Tuesday, 2 October 2007

Maps and Other Matters.

Due to a spyware infestation on my computer I lost all the computer-generated maps I'd drawn up for Hetzenberg. In a way this was a good thing. I found I was painting myself into a corner with regard to options for the mighty Duchy of Hetzenberg and its beligerent neighbor, the Margravate of Dunkeldorf-Pfuhl. Now I'm drawing up a new map - using old-fashioned hexagon paper and colored pencils.

To some extent this method is similar to that found in Tony Bath's seminal "Setting up a wargames campaign." Each hexagon on the map returns a population figure depending on the prevailing terrain, and thus a given value of taxable income. From this comes the national military budget. As others on the Old School Wargames loop have noted, only a small proportion of the population can be called to arms before the economy begins to fall apart. The armies of Hetzenberg and Dunkeldorf are hardly going to be military leviathans in any case, and using this reasoning suits me just fine!


At the moment I'm equivocal about what level of depth and detail to use in my campaign world. The 2nd Edition of "Warfare in the Age of Reason" rules by Tod Kershner and Dale Wood (Emperor's Press of Chicago) has a nice-looking campaign system called The Sport of Kings. It includes a neat set of seige-craft rules too, an essential in 18th century wargaming.
So, a question (and a poll). What depth of campaign rules do you prefer? Deep, moderate, or superficial - or even "What rules?"


MurdocK said...

When it comes to campaign background I like all three flavours (or 4 if you think of 'what rules'? as a system).

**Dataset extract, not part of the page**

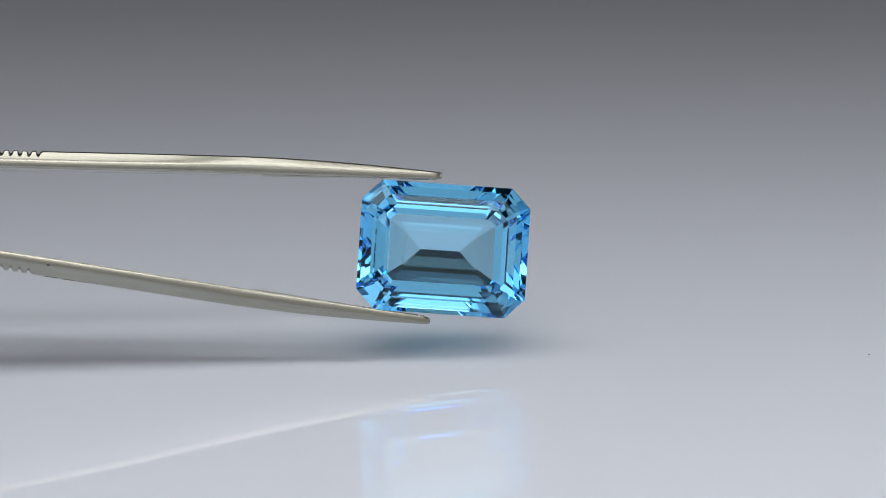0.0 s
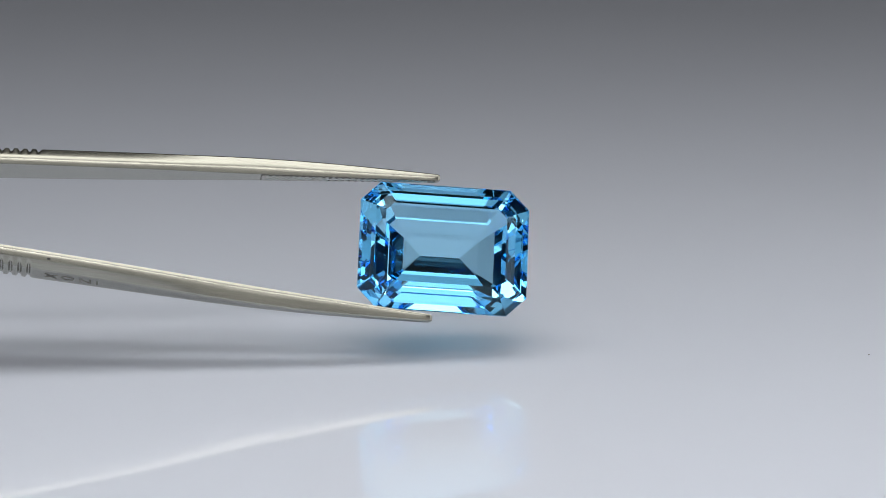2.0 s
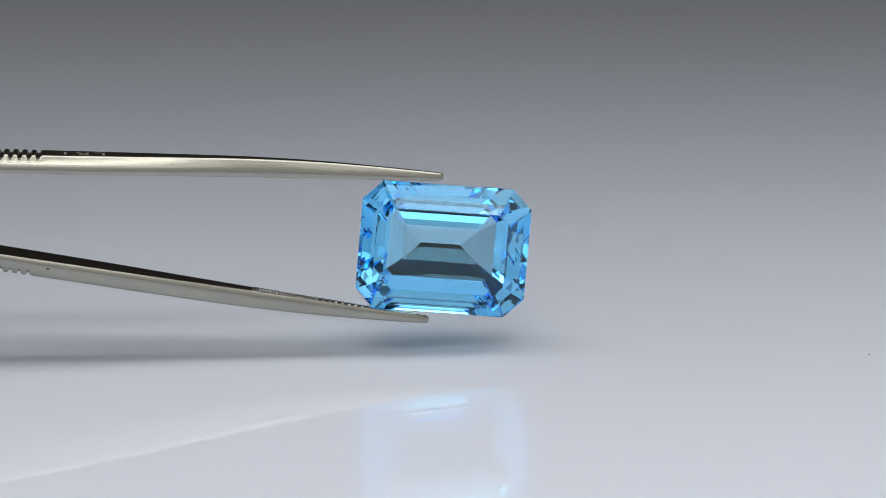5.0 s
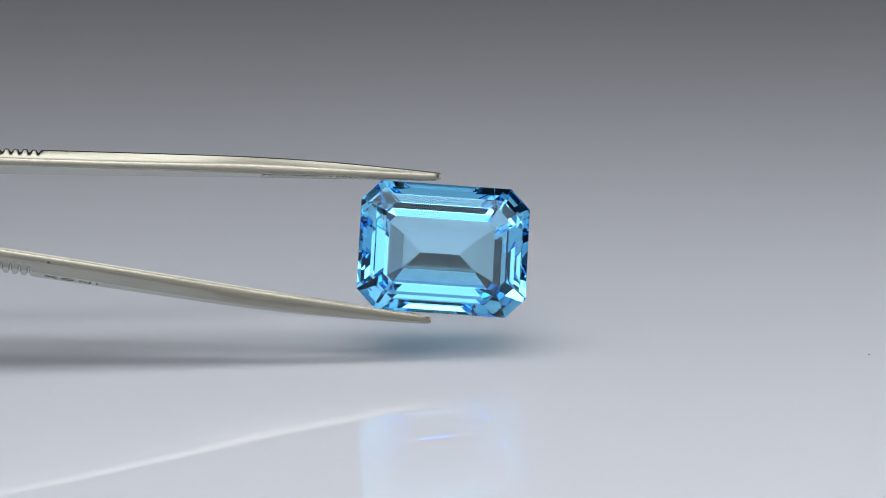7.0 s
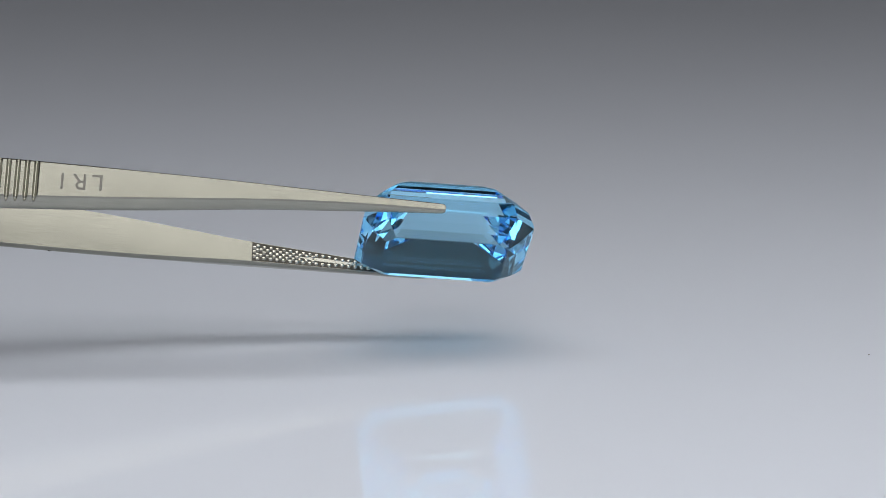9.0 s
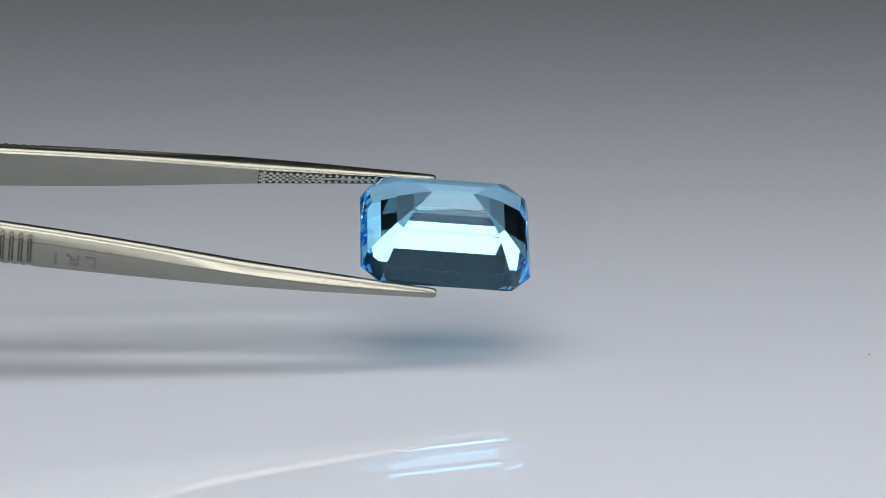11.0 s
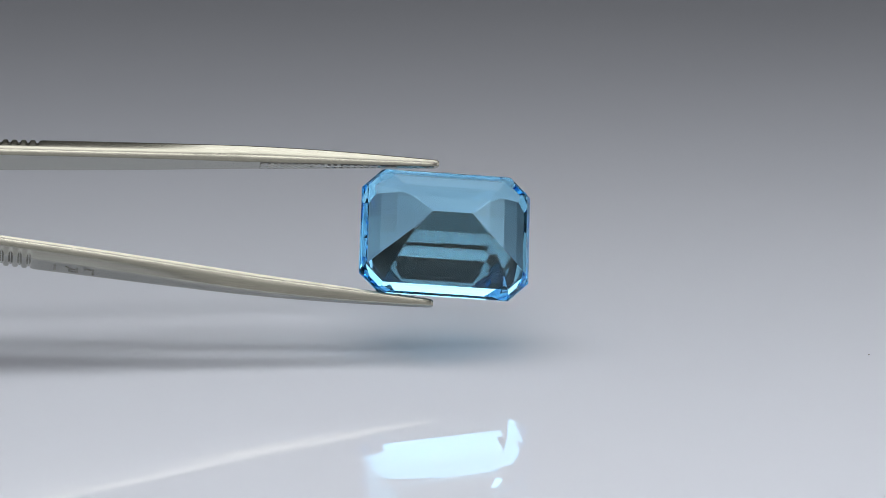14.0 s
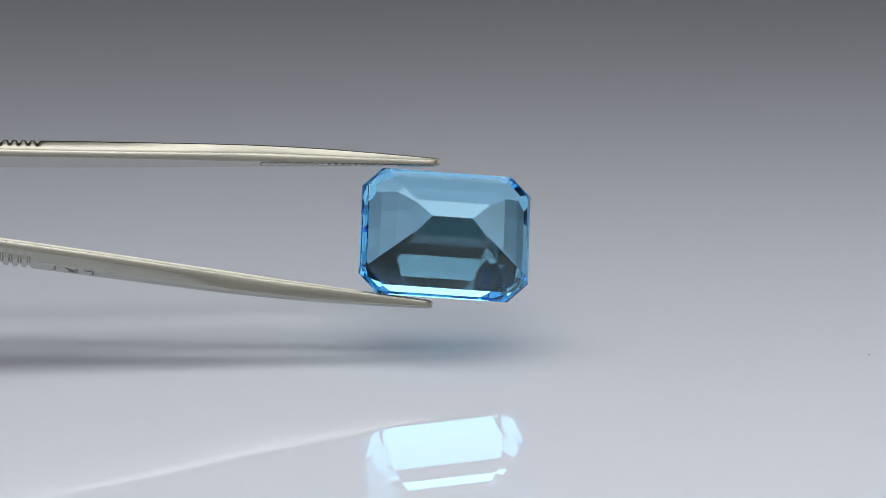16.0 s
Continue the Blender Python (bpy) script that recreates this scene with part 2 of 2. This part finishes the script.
# ---- what moves: both turn together about the tweezers' length ----
# seconds, roll in degrees, offset across and up in mm
ROLL = [(0.0, -2.7, 0, 0.0), (0.3, 9, 0, 0.0), (0.5, 17.7, 0, 0.0), (0.6, 19, 0, 0.0), (0.8, 17, 0, 0.0), (1.0, 8.5, 0, 0.0),
        (1.3, -1.4, 0, 0.0), (1.5, -8.1, 0, 0.0), (1.8, -23.0, 0, 0.0), (2.0, -15.5, 0, 0.0), (2.3, -6.1, 0, 0.0), (2.5, 0.5, 0, 0.0),
        (2.8, 13, 0, 0.0), (3.0, 18, 0, 0.0), (3.3, 13, 0, 0.0), (3.5, 5.5, 0, 0.0), (3.8, -6.8, 0, 0.0), (4.0, -14.2, 0, 0.0),
        (4.2, -16.9, 0, 0.0), (4.4, -14.9, 0, 0.0), (4.8, 2, 0, 0.0), (5.2, 15, 0, 0.0), (5.4, 18, 0, 0.0), (5.7, 13, 0, 0.0),
        (6.0, 3, 0, 0.0), (6.3, -8.8, 0, 0.0), (6.5, -14.2, 0, 0.0), (6.8, -15.5, 0, 0.0), (7.0, -8.8, 0, 0.0), (7.3, -0.7, 0, 0.0),
        (7.5, 7, 0, 0.0), (7.8, 21, 0, 0.0), (8.0, 27.7, 0, 0.0), (8.3, 37, 0, 0.15), (8.5, 45.5, 0, 0.25), (8.7, 52.5, 0, 0.39),
        (9.0, 62.5, 0, 0.5), (9.2, 69.5, 0, 0.7), (9.7, 91, 0, 0.87), (10.3, 114, 0, 0.92), (10.9, 134, 0, 0.97), (11.3, 148.5, 0, 1.0),
        (11.5, 153, 0, 1.04), (11.8, 165.5, 0, 1.1), (12.0, 172.8, 0, 1.1), (12.3, 184.5, 0, 1.11), (12.5, 191, 0, 1.11), (12.8, 192, 0, 1.11),
        (13.0, 185.5, 0, 1.11), (13.3, 175.5, 0, 1.12), (13.5, 169, 0, 1.12), (13.8, 156, 0, 1.12), (14.0, 159.3, 0, 1.13), (14.2, 168, 0, 1.13),
        (14.5, 177.3, 0, 1.13), (14.6, 181, 0, 1.13), (14.8, 189, 0, 1.14), (15.0, 197.3, 0, 1.14), (15.1, 196.8, 0, 1.14), (15.3, 190, 0, 1.14),
        (15.5, 184.3, 0, 1.14), (15.7, 177, 0, 1.15), (15.8, 172, 0, 1.15), (16.0, 164, 0, 1.15)]
YAW, REACH = 6.0, 0.300


def held(roll, dx, dy, lean):
    return CAM @ Matrix.Translation((dx * MM, dy * MM, -REACH)) @ pose(0, 0, 0, 0, 0, -lean) @ pose(0, 0, 0, 0, YAW, 0) @ pose(0, 0, 0, roll)


def motions():
    # once turned over the tweezers lean a little less and the stone has slipped a trifle in their grip
    tool, stone = [], []
    for t, r, dx, dy in ROLL:
        over = min(1.0, max(0.0, (t - 9.2) / 2.1))
        tool.append((t, held(r + 4.3 * over, dx, dy + 0.1 * over, 4.95 - 0.8 * over)))
        stone.append((t, held(r, dx + 0.04 + 0.12 * over, dy, 3.95)))
    walk(TWEEZERS, tool)
    walk(GEM, stone)


setting()
for sx, sy, r in ((0.0355, -0.0010, 0.00008), (-0.0232, -0.0099, 0.00004), (0.0194, -0.0107, 0.00003)):
    speck(sx, sy, r)
GEM = gemstone()
TWEEZERS = tweezers()
motions()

If there are to be tabletop battles for all situations, or a boardgame to battle out the engagements that the 'campaign' calls for then I prefer the campaign system be very simple, only a movement system.

If the tabletop or boardgame battles are only going to be used for 'selected' combats I prefer to have more 'chrome' in the campaign system so that the engagements that are not detail gamed out can at least have some resolution.

If there are going to be only ONE tabletop battle resolved from the campaign system (or maybe TWO) with the system being used to maneuver the great armies about each other and establish where and when and with whom the 'great battle' will be then I should like the campaign system to be very intricate, so that the skirmish battles can have some value and ideally such a system would have a double-blind with a referee so that neither side has a clear picture of what is happening with the enemy troops (doubly so if good cavalry screens are established and a plan for deception is put into effect).

abdul666 said...

Personal experience too limited (& too old): an overambitious 'Hyborian' campaign where we tried to have *all* scales found in the sources! Weekly move à la Tony Bath, then within the 'hex' 1/4of day moves à la C. Grant, then within viewing distance map moves of same time scale as tabletop ones for final jocheying into position...

This last was the first to be dropped (only books under a green cloth allowed to reproduce the selected map terrain), on the excuse that most of the time a battle occured where and when an army deployed on the morning and the opposition accepted the challenge.

And we had a kind of RPG campaign in parallel, and some essential quasi-individual actions played at skirmish, almost RPG, scale (Siege of Dendermonde fashion)!

So Icannot really comment on the topic - but a great motto!


abdul666 said...

totally off-topic here, but I'm still 'surprised' : worried (?) by the the arrows pointed downward on the guidon of Rumtopft Dragoons... Looks... how to say it? Pessimistic? Unmanly?

A J Matthews said...

Ah, the arrows... Jean-Louis, far from being unmanly, the arrows in fact signify a readiness to do battle!

When an archer of olden days made ready for action, he'd push a number of arrows into the ground point-first so they'd be quicker to load and fire. Part of the dragoon's heritage stems from a corp of mounted archers retained by an early Duke of Hetzenberg, and the downward pointed arrows relate to this.

abdul666 said...

Thanks for the reply!
English longbowmen are indeed often pictured as you describe, in books about the HYW e.g.; I confess to be more familiar with depiction of Ancient bowmen, generally -right or wrong- with their arrows still in the quiver.

Now, what about the *enemy(ies)* of Hetzenberg, and their troops & flags?